**Stored data**

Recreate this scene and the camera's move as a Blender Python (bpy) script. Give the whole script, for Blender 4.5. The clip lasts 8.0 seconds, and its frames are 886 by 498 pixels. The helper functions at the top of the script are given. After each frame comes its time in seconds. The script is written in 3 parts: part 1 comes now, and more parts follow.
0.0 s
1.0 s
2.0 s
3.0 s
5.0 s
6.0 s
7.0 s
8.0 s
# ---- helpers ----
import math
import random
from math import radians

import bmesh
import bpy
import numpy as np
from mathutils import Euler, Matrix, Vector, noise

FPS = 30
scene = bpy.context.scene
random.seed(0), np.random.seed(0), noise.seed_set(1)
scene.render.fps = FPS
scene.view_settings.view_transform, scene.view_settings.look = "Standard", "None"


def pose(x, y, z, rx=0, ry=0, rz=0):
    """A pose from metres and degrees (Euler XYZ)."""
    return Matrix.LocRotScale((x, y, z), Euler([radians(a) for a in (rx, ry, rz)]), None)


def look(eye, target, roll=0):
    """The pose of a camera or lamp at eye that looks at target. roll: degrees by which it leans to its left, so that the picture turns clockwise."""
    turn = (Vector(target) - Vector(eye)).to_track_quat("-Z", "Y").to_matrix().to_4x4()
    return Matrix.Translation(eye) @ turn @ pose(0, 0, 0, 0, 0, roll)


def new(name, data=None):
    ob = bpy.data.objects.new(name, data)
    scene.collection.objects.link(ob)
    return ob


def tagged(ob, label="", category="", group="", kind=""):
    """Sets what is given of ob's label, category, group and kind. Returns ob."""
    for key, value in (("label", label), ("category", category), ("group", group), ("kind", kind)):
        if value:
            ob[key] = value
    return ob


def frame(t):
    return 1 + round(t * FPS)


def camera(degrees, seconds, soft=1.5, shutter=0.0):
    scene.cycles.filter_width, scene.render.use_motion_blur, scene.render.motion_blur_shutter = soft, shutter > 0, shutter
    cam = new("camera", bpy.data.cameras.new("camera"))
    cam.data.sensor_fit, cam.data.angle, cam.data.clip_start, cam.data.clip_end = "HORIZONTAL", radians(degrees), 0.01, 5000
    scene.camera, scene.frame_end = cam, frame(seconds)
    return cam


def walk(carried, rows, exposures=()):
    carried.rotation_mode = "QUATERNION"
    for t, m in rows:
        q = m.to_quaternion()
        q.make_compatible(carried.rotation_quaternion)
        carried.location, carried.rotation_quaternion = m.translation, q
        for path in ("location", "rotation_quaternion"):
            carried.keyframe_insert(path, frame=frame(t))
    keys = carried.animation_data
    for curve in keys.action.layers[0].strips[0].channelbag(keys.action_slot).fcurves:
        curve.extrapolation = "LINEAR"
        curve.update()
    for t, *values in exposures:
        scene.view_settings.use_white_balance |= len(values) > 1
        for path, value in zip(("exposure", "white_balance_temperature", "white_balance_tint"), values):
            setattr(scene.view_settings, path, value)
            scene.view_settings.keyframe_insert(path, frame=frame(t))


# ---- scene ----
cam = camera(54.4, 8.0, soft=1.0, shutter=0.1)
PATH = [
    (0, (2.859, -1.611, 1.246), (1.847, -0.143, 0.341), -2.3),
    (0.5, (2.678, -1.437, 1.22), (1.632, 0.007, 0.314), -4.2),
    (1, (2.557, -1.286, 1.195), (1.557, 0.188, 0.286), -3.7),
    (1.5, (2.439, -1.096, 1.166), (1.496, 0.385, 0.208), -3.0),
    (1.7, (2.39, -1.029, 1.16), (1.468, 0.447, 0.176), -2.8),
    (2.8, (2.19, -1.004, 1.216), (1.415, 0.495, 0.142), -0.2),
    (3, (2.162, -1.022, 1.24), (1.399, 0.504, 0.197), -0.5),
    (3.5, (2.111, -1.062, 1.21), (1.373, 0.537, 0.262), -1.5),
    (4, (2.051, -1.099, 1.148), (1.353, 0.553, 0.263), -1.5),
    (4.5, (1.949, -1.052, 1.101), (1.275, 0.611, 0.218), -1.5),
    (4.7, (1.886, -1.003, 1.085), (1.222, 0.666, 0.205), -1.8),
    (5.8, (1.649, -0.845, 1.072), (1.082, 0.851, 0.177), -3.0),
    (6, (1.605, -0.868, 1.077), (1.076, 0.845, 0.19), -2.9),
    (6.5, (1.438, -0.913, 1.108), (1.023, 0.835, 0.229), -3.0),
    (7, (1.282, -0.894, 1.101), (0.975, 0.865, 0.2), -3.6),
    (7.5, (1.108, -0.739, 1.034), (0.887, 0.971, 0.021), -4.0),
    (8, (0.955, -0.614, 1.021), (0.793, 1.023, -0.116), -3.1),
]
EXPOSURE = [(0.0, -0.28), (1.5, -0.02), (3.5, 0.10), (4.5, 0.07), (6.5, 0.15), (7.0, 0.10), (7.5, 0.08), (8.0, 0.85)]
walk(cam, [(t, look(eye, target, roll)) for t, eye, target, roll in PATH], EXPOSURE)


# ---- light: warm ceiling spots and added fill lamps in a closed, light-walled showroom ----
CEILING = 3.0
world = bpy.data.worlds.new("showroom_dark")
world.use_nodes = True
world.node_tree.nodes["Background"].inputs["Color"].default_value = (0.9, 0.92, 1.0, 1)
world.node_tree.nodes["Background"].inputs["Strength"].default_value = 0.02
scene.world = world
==
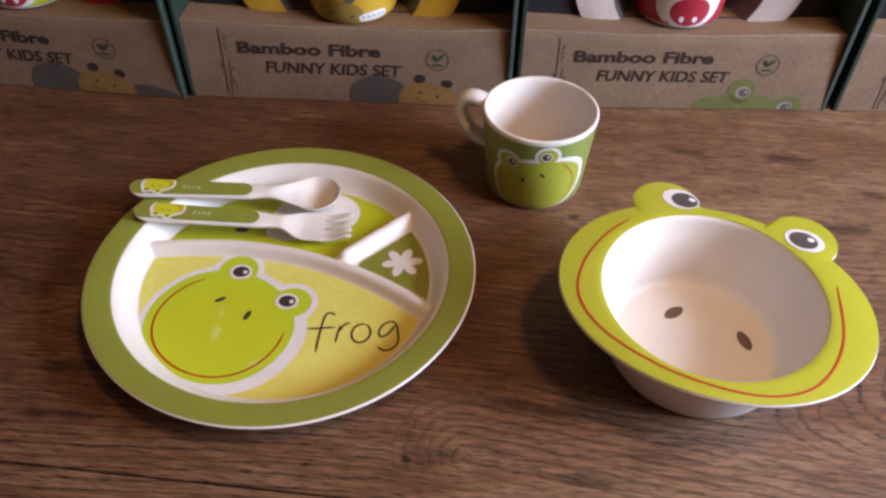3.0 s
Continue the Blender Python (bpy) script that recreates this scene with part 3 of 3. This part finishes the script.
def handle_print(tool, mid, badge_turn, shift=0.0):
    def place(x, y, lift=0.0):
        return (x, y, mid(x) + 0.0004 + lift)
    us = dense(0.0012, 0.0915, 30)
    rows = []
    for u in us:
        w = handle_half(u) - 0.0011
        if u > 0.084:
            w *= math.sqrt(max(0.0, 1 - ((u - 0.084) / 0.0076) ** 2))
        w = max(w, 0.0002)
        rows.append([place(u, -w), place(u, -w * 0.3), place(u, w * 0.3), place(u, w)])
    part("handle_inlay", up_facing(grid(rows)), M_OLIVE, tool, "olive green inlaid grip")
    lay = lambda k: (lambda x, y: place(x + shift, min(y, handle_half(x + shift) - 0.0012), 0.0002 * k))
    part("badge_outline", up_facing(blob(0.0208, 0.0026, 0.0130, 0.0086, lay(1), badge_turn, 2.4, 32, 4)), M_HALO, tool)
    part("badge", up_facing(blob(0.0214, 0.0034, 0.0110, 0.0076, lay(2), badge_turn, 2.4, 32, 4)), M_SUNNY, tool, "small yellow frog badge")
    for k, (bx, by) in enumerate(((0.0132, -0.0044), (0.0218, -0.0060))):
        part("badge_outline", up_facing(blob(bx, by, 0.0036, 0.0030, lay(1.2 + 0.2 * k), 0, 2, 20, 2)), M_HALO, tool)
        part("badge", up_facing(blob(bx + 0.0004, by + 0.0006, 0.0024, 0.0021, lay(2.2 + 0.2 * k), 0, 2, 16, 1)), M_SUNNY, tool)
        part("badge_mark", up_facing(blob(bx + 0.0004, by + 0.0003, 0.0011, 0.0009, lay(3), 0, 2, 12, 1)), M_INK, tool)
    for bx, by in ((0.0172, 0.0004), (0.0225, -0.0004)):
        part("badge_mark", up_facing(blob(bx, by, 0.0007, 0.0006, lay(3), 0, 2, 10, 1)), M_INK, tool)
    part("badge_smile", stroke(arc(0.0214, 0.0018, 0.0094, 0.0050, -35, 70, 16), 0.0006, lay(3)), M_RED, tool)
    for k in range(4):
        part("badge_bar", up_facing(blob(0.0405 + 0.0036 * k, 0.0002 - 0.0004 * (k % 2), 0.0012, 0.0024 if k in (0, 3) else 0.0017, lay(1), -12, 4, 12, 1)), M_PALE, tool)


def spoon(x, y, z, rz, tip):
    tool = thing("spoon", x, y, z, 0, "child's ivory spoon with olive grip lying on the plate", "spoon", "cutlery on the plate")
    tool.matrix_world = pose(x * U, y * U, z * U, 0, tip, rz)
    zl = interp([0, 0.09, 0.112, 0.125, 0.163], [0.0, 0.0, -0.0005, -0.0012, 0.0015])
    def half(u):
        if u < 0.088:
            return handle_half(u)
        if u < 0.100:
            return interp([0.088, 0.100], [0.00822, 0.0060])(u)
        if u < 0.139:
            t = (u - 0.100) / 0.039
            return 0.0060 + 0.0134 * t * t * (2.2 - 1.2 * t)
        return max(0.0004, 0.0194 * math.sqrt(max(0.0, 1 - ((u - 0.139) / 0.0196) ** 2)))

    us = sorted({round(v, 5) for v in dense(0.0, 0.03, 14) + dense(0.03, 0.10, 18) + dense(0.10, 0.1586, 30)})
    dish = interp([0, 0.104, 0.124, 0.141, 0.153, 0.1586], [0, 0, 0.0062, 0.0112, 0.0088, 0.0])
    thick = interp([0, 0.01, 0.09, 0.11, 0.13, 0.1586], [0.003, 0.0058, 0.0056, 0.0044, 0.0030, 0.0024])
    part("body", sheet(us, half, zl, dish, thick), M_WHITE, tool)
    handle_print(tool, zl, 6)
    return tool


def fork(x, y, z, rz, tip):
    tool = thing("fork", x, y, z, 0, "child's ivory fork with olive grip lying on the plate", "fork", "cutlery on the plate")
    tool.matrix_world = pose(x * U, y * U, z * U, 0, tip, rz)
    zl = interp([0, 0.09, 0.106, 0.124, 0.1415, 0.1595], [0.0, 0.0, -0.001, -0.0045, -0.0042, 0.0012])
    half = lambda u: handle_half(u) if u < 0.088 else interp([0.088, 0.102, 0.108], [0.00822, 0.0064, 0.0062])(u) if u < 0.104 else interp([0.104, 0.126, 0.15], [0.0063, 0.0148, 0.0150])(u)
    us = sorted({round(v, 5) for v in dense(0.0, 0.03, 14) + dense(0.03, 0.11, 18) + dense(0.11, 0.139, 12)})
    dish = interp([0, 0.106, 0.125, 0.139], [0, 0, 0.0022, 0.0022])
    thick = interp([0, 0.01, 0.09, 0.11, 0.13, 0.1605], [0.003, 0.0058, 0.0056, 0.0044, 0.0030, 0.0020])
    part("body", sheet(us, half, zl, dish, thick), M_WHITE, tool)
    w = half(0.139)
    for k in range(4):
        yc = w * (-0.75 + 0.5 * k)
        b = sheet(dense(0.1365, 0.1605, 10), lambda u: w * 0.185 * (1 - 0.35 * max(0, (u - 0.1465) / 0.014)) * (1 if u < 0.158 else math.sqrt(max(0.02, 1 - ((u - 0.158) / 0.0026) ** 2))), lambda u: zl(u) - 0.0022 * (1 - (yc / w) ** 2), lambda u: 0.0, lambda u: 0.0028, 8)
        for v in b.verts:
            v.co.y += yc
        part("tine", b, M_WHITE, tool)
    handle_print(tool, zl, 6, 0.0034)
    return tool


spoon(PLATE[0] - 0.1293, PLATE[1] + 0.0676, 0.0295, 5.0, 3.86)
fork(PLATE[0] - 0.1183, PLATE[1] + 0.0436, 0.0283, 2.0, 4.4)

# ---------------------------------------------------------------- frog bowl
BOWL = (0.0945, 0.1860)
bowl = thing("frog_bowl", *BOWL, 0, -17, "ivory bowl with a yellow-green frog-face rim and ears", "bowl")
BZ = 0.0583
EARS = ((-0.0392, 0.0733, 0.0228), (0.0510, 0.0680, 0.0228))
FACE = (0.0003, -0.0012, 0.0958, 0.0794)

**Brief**
Pull out and copy each line containing the string "kind".

**Response to this task**
def tagged(ob, label="", category="", group="", kind=""):
    """Sets what is given of ob's label, category, group and kind. Returns ob."""
    for key, value in (("label", label), ("category", category), ("group", group), ("kind", kind)):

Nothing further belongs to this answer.